Stored rows »
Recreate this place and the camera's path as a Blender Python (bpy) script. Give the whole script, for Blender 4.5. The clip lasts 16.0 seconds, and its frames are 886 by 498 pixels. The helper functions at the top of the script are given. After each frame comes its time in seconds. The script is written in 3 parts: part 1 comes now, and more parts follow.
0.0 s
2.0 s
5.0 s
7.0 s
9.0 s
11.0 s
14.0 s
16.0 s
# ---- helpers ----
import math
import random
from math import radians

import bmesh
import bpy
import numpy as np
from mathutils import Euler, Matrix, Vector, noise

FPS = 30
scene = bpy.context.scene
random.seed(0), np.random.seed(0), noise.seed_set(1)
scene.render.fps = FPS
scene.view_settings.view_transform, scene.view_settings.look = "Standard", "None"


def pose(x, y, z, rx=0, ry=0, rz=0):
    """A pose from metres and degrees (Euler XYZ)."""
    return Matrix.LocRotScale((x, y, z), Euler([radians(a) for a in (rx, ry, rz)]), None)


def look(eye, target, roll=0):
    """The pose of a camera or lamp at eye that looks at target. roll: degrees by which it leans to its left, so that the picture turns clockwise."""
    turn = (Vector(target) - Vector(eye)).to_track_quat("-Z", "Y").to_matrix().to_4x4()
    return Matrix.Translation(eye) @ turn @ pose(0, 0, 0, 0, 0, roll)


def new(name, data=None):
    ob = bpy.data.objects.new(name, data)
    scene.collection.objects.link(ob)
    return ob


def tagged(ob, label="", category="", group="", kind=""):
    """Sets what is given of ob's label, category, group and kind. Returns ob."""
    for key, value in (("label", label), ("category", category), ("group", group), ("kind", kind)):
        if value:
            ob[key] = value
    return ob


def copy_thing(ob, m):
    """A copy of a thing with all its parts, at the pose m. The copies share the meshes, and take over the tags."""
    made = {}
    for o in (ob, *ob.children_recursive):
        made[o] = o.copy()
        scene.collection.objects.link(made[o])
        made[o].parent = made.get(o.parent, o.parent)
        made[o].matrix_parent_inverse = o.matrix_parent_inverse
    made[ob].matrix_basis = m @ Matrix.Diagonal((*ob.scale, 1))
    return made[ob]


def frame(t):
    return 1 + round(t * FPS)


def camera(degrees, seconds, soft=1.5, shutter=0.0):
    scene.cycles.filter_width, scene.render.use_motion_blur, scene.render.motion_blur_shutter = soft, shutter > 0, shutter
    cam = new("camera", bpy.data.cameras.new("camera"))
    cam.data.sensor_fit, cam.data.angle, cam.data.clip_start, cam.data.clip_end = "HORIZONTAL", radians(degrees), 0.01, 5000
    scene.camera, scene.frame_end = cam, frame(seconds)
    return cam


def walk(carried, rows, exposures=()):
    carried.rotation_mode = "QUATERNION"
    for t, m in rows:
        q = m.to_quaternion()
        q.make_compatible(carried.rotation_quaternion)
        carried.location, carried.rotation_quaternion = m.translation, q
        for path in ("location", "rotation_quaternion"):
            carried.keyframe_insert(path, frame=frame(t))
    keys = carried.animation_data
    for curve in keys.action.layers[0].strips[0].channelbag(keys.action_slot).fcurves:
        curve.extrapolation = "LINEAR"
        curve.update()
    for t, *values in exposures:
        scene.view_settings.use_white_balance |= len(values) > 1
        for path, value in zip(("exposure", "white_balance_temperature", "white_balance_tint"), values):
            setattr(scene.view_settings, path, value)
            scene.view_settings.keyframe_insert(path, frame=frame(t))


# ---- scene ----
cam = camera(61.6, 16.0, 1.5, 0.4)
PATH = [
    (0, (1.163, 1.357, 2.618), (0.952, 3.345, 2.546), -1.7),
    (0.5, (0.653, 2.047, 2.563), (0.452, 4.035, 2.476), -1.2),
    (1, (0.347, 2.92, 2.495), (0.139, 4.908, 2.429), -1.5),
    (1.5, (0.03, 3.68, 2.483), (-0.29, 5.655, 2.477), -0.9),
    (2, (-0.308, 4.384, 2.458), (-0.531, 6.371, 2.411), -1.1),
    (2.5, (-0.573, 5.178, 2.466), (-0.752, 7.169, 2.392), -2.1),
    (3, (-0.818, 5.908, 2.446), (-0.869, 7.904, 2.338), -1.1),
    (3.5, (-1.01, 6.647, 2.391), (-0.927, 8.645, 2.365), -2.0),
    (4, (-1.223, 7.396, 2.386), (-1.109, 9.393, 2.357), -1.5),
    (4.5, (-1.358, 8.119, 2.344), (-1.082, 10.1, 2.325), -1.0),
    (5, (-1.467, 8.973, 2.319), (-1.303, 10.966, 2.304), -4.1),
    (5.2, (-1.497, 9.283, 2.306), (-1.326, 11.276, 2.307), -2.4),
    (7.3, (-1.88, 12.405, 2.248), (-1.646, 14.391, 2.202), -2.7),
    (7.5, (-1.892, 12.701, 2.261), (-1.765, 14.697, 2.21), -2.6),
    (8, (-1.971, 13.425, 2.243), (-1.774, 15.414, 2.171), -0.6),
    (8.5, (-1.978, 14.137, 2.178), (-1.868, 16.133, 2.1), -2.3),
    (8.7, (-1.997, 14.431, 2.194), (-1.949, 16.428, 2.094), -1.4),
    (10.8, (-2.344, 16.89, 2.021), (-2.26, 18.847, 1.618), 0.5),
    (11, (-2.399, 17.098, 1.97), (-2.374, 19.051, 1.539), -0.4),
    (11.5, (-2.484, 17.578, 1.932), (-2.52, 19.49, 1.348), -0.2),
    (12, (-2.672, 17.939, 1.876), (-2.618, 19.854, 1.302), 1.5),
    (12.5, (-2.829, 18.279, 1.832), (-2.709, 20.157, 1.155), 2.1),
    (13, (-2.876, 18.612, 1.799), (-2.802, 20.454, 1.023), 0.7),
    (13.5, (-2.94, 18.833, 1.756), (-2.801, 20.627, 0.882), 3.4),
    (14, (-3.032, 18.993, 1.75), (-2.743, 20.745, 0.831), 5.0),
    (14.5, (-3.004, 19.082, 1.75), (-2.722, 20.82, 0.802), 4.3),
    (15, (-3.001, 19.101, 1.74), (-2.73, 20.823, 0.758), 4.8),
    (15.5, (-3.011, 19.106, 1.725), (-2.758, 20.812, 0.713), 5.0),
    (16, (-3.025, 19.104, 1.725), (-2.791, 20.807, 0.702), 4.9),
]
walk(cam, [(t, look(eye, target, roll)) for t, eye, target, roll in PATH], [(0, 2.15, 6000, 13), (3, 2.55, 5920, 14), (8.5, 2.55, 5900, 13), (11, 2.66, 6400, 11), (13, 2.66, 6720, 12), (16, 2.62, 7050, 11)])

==

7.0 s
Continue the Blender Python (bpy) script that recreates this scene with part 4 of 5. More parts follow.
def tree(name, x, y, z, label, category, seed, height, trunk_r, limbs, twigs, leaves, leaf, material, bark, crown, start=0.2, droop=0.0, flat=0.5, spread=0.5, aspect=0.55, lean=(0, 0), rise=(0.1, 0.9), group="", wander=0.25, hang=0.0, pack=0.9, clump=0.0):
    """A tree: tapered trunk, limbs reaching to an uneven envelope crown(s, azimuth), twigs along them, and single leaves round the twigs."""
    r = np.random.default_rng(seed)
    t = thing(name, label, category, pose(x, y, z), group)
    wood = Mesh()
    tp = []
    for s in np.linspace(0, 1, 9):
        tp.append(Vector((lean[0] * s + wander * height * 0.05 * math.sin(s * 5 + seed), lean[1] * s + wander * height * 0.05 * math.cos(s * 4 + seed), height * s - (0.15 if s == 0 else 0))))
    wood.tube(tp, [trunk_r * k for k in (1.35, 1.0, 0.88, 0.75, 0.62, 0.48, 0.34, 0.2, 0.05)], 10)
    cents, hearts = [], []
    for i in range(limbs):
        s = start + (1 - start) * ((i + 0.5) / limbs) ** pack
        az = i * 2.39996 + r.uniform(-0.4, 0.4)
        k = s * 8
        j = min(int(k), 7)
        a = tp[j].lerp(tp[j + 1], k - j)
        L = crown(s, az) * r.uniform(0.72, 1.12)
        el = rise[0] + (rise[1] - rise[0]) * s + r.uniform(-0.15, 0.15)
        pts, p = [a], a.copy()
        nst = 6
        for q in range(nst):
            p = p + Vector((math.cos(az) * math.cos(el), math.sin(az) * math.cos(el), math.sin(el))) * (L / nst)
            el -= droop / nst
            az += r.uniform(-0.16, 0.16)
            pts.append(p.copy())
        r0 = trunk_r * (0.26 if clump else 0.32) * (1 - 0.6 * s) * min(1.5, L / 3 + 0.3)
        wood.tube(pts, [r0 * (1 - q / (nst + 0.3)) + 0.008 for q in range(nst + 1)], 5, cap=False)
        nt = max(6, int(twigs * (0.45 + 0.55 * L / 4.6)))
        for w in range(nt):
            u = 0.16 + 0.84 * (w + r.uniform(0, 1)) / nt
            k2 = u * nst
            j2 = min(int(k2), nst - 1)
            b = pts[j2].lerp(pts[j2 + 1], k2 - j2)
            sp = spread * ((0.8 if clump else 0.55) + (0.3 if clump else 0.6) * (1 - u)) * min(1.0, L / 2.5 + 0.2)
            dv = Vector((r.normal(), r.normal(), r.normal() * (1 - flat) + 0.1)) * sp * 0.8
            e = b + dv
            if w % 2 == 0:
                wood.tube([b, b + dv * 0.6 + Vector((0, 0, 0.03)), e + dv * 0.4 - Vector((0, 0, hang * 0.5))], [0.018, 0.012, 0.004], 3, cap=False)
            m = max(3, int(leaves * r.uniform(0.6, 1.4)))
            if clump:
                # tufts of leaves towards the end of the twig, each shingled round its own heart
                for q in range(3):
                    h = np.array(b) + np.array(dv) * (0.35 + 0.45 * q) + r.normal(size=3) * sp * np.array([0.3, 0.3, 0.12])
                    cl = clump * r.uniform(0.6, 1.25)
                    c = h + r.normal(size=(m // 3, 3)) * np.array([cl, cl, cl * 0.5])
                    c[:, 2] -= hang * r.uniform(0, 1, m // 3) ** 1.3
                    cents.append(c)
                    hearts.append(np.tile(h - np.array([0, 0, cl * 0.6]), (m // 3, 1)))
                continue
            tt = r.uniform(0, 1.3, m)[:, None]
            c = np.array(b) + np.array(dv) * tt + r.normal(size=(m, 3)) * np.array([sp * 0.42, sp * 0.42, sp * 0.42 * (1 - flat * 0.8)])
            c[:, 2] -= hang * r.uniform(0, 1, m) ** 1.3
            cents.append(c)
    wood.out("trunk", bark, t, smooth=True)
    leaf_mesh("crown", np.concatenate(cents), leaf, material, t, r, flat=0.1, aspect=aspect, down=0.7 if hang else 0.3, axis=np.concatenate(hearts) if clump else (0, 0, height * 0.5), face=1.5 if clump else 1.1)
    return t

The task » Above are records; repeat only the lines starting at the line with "scene.collection.objects.link(made[o])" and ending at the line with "scene.view_settings.keyframe_insert(path, frame=frame(t))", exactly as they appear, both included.

Written solution »
        scene.collection.objects.link(made[o])
        made[o].parent = made.get(o.parent, o.parent)
        made[o].matrix_parent_inverse = o.matrix_parent_inverse
    made[ob].matrix_basis = m @ Matrix.Diagonal((*ob.scale, 1))
    return made[ob]


def frame(t):
    return 1 + round(t * FPS)


def camera(degrees, seconds, soft=1.5, shutter=0.0):
    scene.cycles.filter_width, scene.render.use_motion_blur, scene.render.motion_blur_shutter = soft, shutter > 0, shutter
    cam = new("camera", bpy.data.cameras.new("camera"))
    cam.data.sensor_fit, cam.data.angle, cam.data.clip_start, cam.data.clip_end = "HORIZONTAL", radians(degrees), 0.01, 5000
    scene.camera, scene.frame_end = cam, frame(seconds)
    return cam


def walk(carried, rows, exposures=()):
    carried.rotation_mode = "QUATERNION"
    for t, m in rows:
        q = m.to_quaternion()
        q.make_compatible(carried.rotation_quaternion)
        carried.location, carried.rotation_quaternion = m.translation, q
        for path in ("location", "rotation_quaternion"):
            carried.keyframe_insert(path, frame=frame(t))
    keys = carried.animation_data
    for curve in keys.action.layers[0].strips[0].channelbag(keys.action_slot).fcurves:
        curve.extrapolation = "LINEAR"
        curve.update()
    for t, *values in exposures:
        scene.view_settings.use_white_balance |= len(values) > 1
        for path, value in zip(("exposure", "white_balance_temperature", "white_balance_tint"), values):
            setattr(scene.view_settings, path, value)
            scene.view_settings.keyframe_insert(path, frame=frame(t))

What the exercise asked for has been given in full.